Beginning on Monday evening of this week, an estimated 1.6 billion Muslims began the observance of Ramadan—the annual month-long period of daily fasting in honor of the revelation of the Qur'an to the Prophet Muhammad. It is the most sacred time on the Islamic calendar, culminating with a joyous three-day holiday and affirmation of faith.
Fasting during Ramadan is one of the five pillars of Islam, a symbol of seriousness about one’s faith, and a time to draw closer to God and to reflect on the essential beliefs of Islam. For those who observe Ramadan, it is a sacred opportunity to focus on the spiritual rather than the temporal.

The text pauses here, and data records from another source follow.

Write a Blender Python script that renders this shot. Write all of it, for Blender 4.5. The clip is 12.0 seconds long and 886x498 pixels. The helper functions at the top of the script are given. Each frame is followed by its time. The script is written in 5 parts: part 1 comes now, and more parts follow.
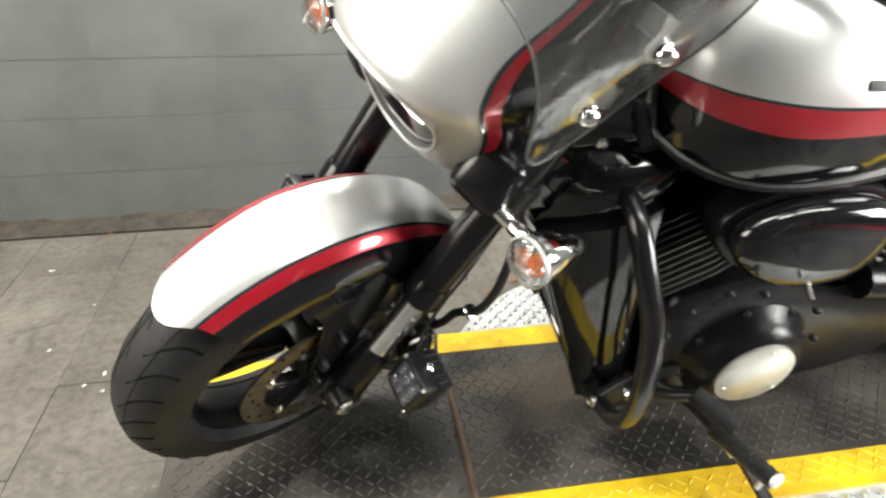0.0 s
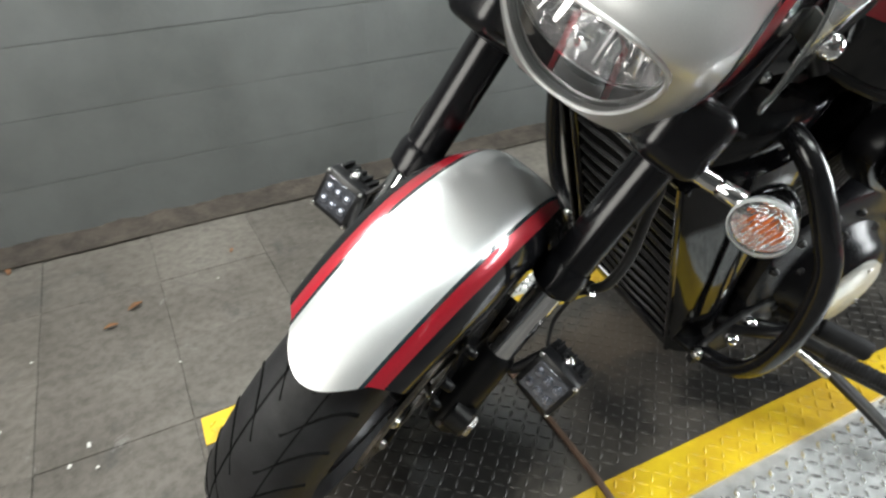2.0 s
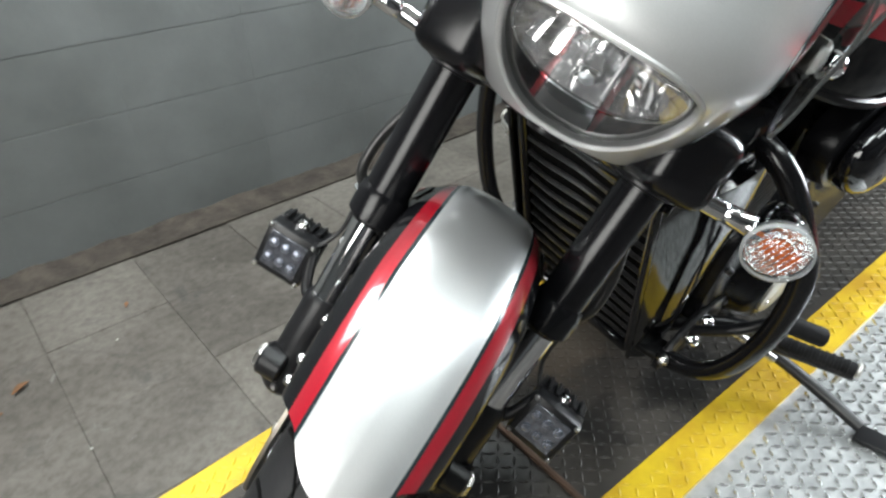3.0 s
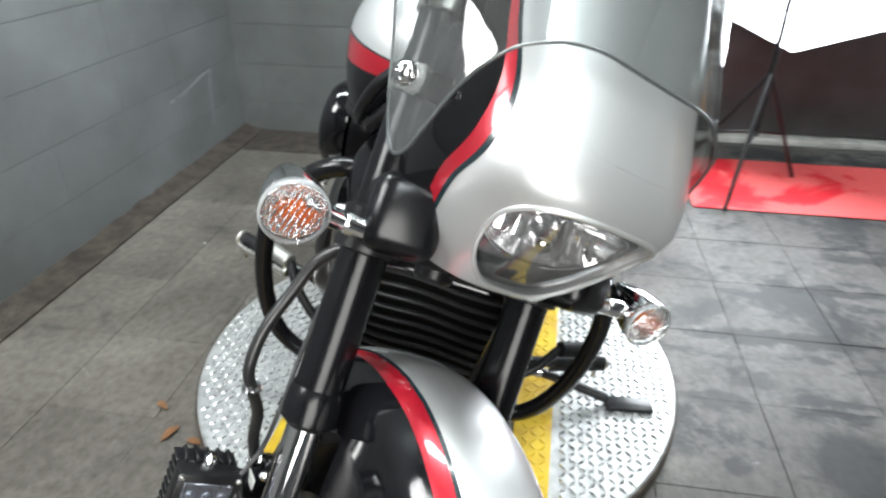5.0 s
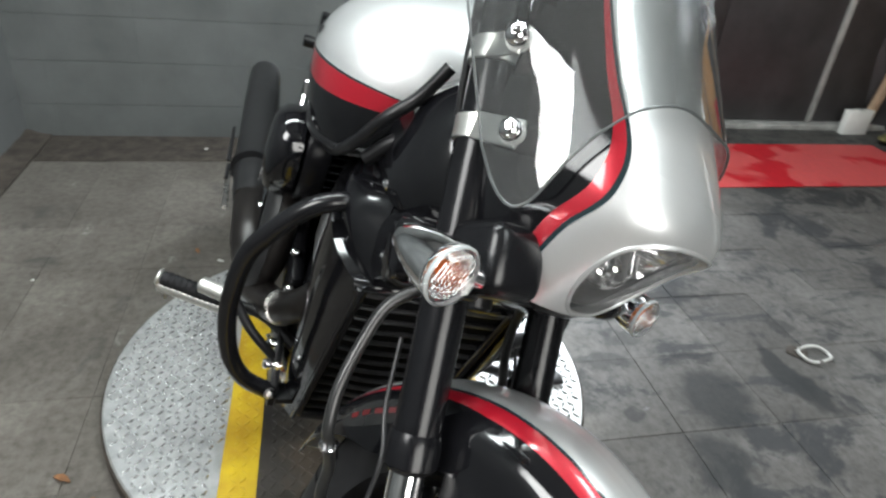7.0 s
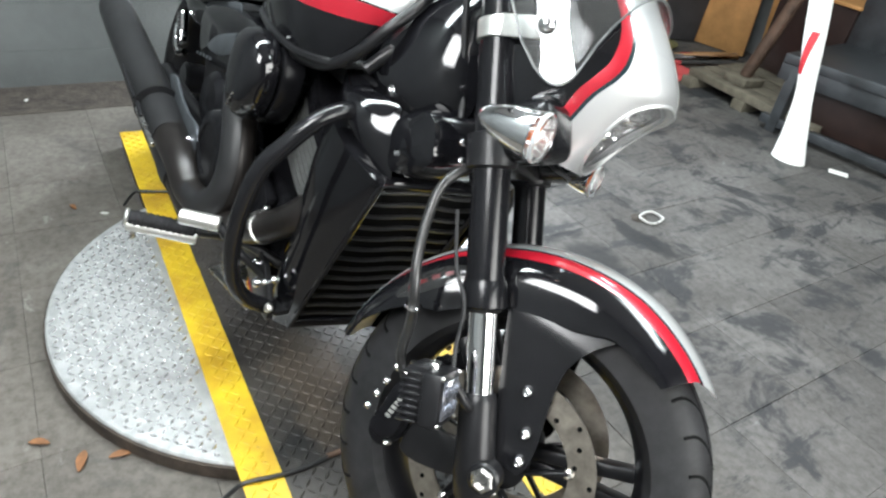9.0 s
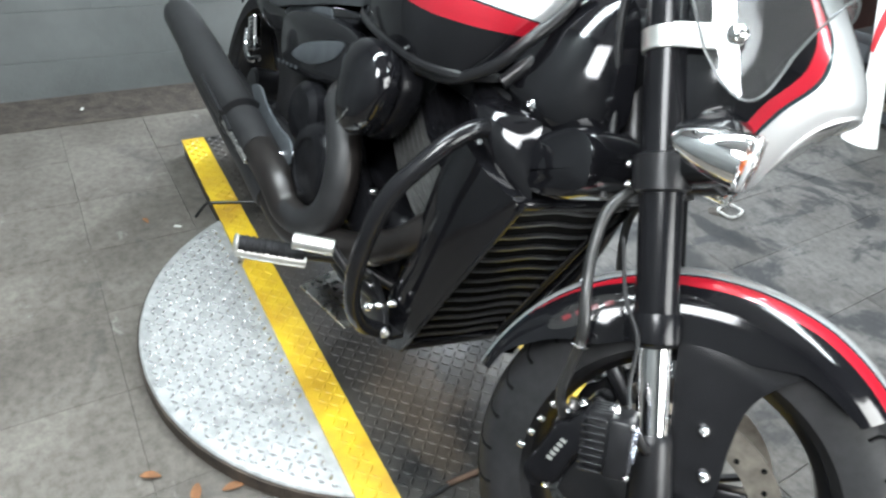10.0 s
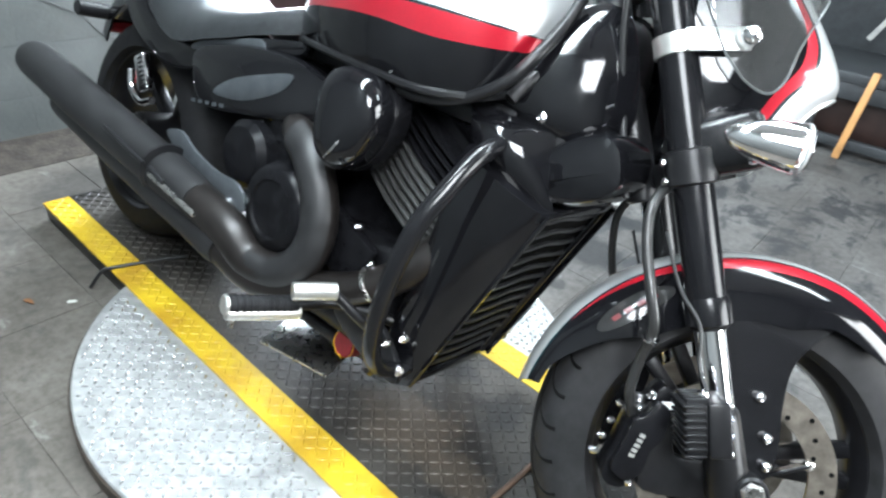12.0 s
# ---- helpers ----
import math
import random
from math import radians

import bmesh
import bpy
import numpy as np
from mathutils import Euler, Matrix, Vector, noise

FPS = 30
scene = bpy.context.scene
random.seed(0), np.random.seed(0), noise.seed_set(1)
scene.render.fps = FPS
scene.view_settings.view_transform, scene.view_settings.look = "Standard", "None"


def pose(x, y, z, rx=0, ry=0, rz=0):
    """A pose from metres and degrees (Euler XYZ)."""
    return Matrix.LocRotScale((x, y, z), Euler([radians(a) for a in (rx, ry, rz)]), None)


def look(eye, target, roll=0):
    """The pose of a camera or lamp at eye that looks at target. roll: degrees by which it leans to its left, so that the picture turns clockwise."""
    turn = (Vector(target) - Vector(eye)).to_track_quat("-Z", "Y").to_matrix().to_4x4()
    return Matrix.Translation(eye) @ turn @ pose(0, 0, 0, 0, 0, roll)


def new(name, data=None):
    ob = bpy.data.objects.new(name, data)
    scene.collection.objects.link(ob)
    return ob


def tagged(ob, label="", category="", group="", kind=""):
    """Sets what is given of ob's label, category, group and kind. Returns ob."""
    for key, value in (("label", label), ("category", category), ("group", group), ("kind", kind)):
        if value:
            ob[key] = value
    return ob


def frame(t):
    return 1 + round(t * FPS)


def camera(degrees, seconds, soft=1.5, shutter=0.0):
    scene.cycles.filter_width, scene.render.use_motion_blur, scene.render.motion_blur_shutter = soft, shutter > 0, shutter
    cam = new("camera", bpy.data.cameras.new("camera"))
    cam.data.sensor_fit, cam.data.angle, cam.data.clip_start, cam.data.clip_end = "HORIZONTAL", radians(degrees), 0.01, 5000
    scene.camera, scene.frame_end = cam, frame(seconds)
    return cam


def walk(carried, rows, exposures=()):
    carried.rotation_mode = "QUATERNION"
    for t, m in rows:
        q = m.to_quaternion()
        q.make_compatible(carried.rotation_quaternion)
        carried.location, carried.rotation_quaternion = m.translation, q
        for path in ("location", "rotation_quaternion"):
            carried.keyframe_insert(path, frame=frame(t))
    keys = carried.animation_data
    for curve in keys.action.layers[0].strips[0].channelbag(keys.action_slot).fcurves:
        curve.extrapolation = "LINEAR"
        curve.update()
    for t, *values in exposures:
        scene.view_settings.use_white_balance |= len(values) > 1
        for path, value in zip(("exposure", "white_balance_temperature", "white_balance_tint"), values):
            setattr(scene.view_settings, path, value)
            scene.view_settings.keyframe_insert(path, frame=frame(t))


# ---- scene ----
cam = camera(69.66, 12.0, 2.4, 0.5)
PATH = [
    (0, (-0.056, 1.003, 1.011), (-0.431, -0.750, 0.124), 0.9),
    (0.5, (0.014, 0.915, 1.011), (-0.336, -0.830, 0.100), 0.2),
    (1, (0.094, 0.867, 0.983), (-0.283, -0.859, 0.047), -2.3),
    (1.5, (0.179, 0.794, 0.978), (-0.378, -0.858, -0.002), -1.8),
    (2, (0.248, 0.720, 0.988), (-0.509, -0.821, -0.037), -2.6),
    (2.5, (0.283, 0.656, 0.996), (-0.645, -0.775, -0.049), -2.4),
    (2.7, (0.288, 0.613, 1.004), (-0.697, -0.771, -0.052), -2.7),
    (4.3, (0.324, 0.354, 1.087), (-1.185, -0.508, 0.097), -1.7),
    (4.5, (0.335, 0.300, 1.124), (-1.242, -0.365, 0.090), -0.3),
    (5, (0.442, 0.188, 1.173), (-1.276, -0.086, 0.187), 0.3),
    (5.5, (0.496, 0.134, 1.204), (-1.244, 0.149, 0.218), 3.6),
    (6, (0.483, 0.046, 1.223), (-1.260, 0.209, 0.256), 5.6),
    (6.5, (0.444, -0.087, 1.238), (-1.283, 0.181, 0.266), 4.6),
    (7, (0.435, -0.180, 1.243), (-1.235, 0.250, 0.230), 5.8),
    (7.5, (0.482, -0.295, 1.240), (-1.103, 0.379, 0.223), 5.1),
    (7.7, (0.510, -0.370, 1.238), (-1.019, 0.409, 0.210), 5.5),
    (9.3, (0.465, -0.607, 1.212), (-0.872, 0.381, 0.100), 9.1),
    (9.5, (0.417, -0.637, 1.205), (-0.927, 0.328, 0.080), 8.4),
    (10, (0.291, -0.705, 1.218), (-1.050, 0.224, 0.060), 6.5),
    (10.5, (0.237, -0.727, 1.200), (-1.053, 0.233, 0.011), 7.0),
    (11, (0.183, -0.781, 1.193), (-1.070, 0.259, 0.032), 5.5),
    (11.5, (0.114, -0.884, 1.185), (-1.043, 0.329, 0.094), 4.5),
    (12, (0.057, -0.937, 1.180), (-0.971, 0.414, 0.122), 7.3),
]
EXPOSURES = [(0, 0.35, 7000, 10), (1, 0.12, 7000, 9), (2.5, -0.28, 6300, 8), (4.5, -0.08, 6250, 8), (5.5, -0.4, 6250, 9), (6.5, -0.58, 6300, 8), (7.5, -0.14, 6300, 9), (9.5, 0.35, 6100, 8), (12, 0.62, 5850, 7)]
walk(cam, [(t, look(eye, target, roll)) for t, eye, target, roll in PATH], EXPOSURES)

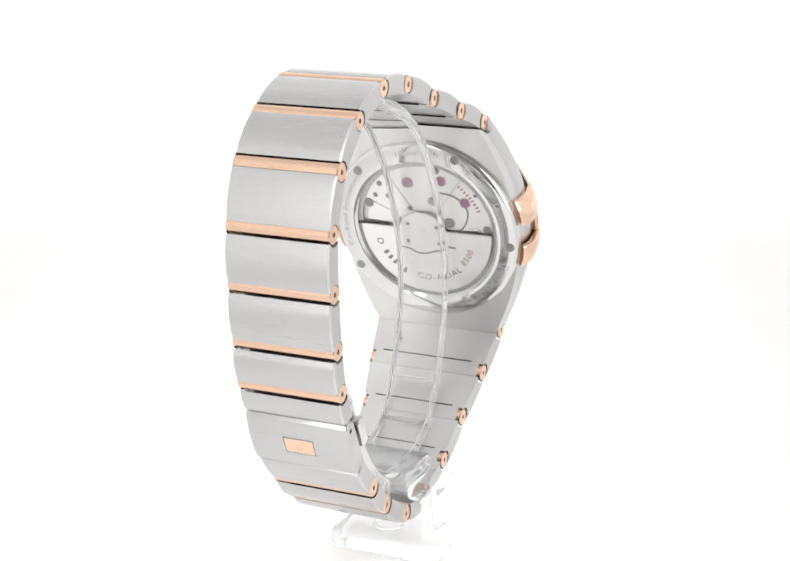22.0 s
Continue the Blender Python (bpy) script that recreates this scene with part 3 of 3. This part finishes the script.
part("hour_hand", spun(blade(8.1, 0.82, 0.2, 2.0, 6.0, 0.14), 56.8), GOLD_FACET, watch, "ridged rose gold hour pointer", CASE, smooth=False)
part("minute_hand", spun(blade(12.2, 0.80, 0.16, 2.2, 6.3, 0.14), -42.0), GOLD_FACET, watch, "ridged rose gold minute pointer", CASE, smooth=False)
bm = lathe([(0, 6.95), (0.55, 6.92), (0.72, 6.75), (0.72, 6.0), (0, 6.0)], 28, closed=False)
part("centre_cap", bm, GOLD_FACET, watch, "small rose gold cap at the dial's centre", CASE)
bm = prism([(-0.06, 0), (0.06, 0), (0.03, 13.1), (-0.03, 13.1)], 6.62, 6.72, 0.0, "z")
join(bm, prism([(-0.13, 0), (0.13, 0), (0.18, -1.6), (0.62, -2.6), (0.55, -3.6), (0.28, -4.5), (-0.28, -4.5), (-0.55, -3.6), (-0.62, -2.6), (-0.18, -1.6)], 6.6, 6.75, 0.04, "z"))
join(bm, lathe([(0, 6.8), (0.5, 6.78), (0.6, 6.6), (0, 6.6)], 20, closed=False))
second_hand = part("second_hand", bm, GOLD_FACET, watch, "thin rose gold sweep seconds pointer", CASE, smooth=False)

# ---- case back ----
back = part("case_back", lathe([(17.0, -1.3), (17.0, -1.9), (16.9, -2.25), (16.7, -2.5), (16.45, -2.66), (16.1, -2.74), (15.2, -2.84), (14.2, -2.9), (13.75, -2.9), (13.45, -2.8), (13.15, -2.62), (12.95, -2.45), (12.95, -1.3)], 128), STEEL_BACK, watch, "polished steel case back with engraved rim", CASE, angle=20)
for _x0, _y0 in ((11.8, 10.7), (-6.9, 14.2), (-15.8, -1.6), (13.4, -8.3)):
    _l = math.hypot(_x0, _y0)
    bm = lathe([(0, -2.88), (0.62, -2.88), (0.74, -2.91), (0.82, -2.86), (0.84, -2.4)], 24, closed=False)
    bm.transform(Matrix.Translation((_x0 * 15.6 / _l, _y0 * 15.6 / _l, 0)))
    part("tool_notch", bm, NOTCH_STEEL, back, "round dark notch in the case back rim")


def mirrored(bend):
    """Writing read from behind: swap the sides."""
    return lambda x, y: (lambda p: (-p[0], p[1], p[2]))(bend(x, y))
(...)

Each day through the entire celebration, the thankfulness for breaking the fast at the end of each day is matched with the expression of concern and support for those in need. Through fasting, praying, and reading the Qur’an, Muslims around the world are immersing themselves in the holiday goals of purity in thought and deed.
Regardless of the holidays we each keep, how we worship, our particular heritage of faith, or how we express our religious convictions—we all have the opportunity to create holiday traditions and practices that we hold significant.
Every religion has traditions, practices, holidays, and rituals through which religious convictions are expressed. The significance of these holidays is diminished or strengthened by the way we approach them. I deeply appreciate those who are observing Ramadan during this time. I am humbled by the focus and commitment that they sustain over an entire month of reflection and devotion.
I join many others in the hope that it will be a time of enrichment and devotion. Ramadan Mubarak! May your fasting and prayer be filled with joy.